When a regular expression engine from one of Parrot's target languages wishes to match a grapheme, then NFC is clearly not normalized enough. This is why we have defined a further normalization stage, NFG - Normalization Form for Graphemes.

NFG uses out-of-band signalling in the string to refer the conforming implementation to a decomposition table. UCS-4 specifies an encoding for Unicode codepoints from 0 to 0x7FFFFFFF. In other words, any codepoints with the first bit set are undefined. We define these out-of-band codepoints as indexes into a lookup table, which maps between a temporary ID and its associated decomposition.

In practice, this goes as follows: Assuming our Russified Serbo-Croat string is the first string that Parrot sees, when it is converted to Parrot's default format, it would be normalized to a single character having the codepoint 0x80000000. At the same time, Parrot would insert an entry into a temporary array at array index 0, consisting of the bytestream 0x00000438 0x000000030F - that is, the Unicode decomposition of the grapheme.

This has one big advantage: applications which don't care about graphemes can just pass the codepoint around as if it's any other number - uh, character. Only applications which care about the specific properties of Unicode characters need to take the overload of peeking inside the array and reading the decomposition.

Individual languages may need to think carefully about their concept of, for instance, "the length of a string" to determine whether or not they need to visit the lookup table for these strings.
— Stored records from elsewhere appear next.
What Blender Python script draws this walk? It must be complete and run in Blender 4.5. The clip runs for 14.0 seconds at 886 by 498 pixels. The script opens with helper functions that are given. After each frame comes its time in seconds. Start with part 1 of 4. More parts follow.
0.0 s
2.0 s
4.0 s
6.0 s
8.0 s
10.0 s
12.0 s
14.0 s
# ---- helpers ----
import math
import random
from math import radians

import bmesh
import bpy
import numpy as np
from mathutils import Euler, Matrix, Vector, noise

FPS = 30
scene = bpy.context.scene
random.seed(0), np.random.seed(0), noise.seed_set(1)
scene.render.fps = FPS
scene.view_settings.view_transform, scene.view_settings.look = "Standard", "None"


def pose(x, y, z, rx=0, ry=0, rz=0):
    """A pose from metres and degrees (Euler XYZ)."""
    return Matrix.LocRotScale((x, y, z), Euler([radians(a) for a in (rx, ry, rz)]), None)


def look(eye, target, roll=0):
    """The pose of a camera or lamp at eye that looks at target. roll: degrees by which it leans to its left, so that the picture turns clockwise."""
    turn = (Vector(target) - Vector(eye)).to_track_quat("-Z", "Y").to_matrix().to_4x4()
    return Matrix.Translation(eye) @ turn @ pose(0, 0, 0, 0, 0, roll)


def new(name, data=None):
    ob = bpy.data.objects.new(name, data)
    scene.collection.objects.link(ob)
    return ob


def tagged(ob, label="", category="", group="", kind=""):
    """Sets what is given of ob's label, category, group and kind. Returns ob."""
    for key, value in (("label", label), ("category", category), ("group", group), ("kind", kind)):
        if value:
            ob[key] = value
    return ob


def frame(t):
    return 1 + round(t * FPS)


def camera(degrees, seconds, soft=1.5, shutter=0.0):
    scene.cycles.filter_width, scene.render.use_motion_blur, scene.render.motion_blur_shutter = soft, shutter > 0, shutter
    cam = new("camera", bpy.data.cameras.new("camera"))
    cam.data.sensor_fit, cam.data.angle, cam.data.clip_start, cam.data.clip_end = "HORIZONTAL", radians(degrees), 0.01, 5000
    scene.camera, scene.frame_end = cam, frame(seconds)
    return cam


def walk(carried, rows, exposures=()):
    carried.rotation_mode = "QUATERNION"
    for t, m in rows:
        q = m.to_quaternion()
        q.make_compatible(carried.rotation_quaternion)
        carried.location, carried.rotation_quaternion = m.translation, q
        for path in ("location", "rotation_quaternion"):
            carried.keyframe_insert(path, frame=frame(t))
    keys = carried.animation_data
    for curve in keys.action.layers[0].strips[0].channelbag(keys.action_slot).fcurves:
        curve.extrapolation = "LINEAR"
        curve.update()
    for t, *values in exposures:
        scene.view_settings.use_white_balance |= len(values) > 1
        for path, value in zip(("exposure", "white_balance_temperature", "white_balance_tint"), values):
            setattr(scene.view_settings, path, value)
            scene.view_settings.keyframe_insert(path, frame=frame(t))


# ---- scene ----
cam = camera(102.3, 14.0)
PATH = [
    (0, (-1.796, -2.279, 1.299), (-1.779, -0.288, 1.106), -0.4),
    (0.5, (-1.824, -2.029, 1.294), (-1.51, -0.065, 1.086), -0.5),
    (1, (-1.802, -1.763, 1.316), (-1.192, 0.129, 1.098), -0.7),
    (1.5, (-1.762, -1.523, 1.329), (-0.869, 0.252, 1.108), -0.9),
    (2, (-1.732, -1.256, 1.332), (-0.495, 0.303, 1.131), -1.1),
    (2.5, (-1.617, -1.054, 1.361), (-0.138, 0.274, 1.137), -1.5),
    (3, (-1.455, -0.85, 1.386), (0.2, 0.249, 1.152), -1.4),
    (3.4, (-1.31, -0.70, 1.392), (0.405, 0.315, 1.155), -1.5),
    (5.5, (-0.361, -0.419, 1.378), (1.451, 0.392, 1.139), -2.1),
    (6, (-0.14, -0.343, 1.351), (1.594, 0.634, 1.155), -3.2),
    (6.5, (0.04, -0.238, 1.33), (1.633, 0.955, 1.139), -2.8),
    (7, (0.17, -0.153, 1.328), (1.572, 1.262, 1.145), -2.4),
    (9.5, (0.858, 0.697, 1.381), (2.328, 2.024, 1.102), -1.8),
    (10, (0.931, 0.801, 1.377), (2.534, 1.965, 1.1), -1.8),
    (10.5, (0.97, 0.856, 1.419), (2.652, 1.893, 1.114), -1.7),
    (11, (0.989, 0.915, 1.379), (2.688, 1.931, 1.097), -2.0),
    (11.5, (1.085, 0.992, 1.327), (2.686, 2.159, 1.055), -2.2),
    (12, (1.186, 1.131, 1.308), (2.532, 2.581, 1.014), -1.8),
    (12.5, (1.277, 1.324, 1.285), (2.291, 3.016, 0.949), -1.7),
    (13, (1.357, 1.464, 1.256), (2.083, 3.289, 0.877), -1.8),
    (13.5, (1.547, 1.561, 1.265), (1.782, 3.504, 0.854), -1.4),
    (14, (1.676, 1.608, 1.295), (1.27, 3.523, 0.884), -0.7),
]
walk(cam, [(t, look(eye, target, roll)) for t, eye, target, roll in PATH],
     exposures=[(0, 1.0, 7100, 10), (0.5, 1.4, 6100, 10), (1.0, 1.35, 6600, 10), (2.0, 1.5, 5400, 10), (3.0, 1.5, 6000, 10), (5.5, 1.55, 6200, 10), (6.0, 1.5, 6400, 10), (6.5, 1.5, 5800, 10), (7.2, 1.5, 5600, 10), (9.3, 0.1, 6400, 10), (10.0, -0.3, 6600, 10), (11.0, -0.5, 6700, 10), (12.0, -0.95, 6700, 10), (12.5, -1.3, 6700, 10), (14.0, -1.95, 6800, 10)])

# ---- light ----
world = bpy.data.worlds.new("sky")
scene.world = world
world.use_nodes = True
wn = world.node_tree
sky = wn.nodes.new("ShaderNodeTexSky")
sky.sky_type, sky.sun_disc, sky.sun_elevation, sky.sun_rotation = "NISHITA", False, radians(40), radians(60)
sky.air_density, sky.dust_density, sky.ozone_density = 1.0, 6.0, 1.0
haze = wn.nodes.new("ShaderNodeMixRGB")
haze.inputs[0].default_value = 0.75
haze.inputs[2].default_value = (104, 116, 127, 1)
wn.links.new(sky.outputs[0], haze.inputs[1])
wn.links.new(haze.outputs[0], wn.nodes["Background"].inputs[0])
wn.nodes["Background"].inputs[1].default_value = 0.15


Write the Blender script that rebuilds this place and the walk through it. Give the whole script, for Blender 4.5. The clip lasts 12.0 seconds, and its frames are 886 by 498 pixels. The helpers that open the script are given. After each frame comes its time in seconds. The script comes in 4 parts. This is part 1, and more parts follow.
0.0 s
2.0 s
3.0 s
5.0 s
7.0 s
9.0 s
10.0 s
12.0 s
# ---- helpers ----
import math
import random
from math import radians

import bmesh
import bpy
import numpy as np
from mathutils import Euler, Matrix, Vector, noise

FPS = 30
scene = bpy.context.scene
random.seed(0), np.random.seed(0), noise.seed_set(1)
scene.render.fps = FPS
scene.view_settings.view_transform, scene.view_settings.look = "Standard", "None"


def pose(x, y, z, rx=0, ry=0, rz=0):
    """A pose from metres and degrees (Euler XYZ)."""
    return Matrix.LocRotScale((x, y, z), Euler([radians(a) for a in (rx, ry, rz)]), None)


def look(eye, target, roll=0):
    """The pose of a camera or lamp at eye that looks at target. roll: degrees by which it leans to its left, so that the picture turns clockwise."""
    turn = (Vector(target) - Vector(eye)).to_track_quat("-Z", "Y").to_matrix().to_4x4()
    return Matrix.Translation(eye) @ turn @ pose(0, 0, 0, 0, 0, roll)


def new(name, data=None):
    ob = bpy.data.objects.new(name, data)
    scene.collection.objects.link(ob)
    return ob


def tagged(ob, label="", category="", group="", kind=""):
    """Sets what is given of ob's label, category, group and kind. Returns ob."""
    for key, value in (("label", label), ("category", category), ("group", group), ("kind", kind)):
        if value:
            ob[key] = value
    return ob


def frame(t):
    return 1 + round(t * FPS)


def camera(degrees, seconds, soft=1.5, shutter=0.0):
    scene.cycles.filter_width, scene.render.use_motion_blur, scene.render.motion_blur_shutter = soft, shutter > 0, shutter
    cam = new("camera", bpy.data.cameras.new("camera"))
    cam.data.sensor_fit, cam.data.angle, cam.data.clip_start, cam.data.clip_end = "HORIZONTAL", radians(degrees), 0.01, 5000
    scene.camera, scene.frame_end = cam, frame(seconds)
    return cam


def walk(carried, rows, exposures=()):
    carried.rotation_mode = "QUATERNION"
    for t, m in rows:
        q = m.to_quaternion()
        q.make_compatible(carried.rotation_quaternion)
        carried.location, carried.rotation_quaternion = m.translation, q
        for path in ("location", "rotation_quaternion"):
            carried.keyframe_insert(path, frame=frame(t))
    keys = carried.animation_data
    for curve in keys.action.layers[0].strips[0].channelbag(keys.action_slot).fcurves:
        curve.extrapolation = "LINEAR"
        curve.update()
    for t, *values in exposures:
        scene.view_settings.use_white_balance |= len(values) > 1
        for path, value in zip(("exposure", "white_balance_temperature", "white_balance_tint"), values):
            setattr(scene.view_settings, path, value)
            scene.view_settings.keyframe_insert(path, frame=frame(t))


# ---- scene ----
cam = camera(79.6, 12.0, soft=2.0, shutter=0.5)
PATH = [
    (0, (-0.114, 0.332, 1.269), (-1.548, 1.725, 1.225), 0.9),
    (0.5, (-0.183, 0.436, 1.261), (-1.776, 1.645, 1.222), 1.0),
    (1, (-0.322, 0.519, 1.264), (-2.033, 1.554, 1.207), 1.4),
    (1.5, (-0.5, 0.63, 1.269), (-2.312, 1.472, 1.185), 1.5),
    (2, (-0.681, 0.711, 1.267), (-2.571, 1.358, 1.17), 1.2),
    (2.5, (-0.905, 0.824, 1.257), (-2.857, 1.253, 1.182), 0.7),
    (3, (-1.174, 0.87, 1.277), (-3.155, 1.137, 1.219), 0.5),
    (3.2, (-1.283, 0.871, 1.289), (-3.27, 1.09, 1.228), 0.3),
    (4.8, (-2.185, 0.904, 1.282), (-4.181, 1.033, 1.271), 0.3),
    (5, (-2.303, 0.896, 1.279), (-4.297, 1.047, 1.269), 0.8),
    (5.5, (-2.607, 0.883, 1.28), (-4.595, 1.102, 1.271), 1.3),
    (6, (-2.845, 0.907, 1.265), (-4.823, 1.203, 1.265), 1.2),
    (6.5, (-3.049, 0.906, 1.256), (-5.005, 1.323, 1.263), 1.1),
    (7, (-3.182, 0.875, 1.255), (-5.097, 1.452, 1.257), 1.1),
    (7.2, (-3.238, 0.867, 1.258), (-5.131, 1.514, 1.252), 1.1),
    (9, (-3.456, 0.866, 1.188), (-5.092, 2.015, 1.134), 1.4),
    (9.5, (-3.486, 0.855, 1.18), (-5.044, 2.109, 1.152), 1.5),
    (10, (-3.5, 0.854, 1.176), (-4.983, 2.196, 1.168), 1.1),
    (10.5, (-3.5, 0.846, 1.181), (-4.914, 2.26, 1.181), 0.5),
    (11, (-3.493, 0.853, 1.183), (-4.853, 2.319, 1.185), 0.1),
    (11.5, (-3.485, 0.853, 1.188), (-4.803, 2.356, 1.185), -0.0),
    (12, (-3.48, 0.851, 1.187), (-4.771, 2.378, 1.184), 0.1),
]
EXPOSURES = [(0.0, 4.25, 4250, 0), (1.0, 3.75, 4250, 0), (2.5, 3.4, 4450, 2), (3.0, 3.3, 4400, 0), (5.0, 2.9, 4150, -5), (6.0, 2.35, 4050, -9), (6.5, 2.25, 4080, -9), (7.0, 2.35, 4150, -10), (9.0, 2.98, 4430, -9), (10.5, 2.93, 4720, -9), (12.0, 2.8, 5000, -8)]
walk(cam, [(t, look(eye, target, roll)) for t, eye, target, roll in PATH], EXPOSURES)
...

At any rate, Parrot should provide both grapheme-aware and codepoint-aware iterators for string traversal.

IMPLEMENTATION

Changes required to current string implementation

String access API

Normalization form

String encoding API

String programming checklist

REFERENCES

http://plan9.bell-labs.com/sys/doc/utf.html - Plan 9's Runes are not dissimilar to Parrot's integer codepoints, and this is a good introduction to the Unicode world.

http://www.unicode.org/reports/tr15/ - The Unicode Consortium's explanation of different normalization forms.

"Unicode: A Primer", Tony Graham - Arguably the most readable book on how Unicode works.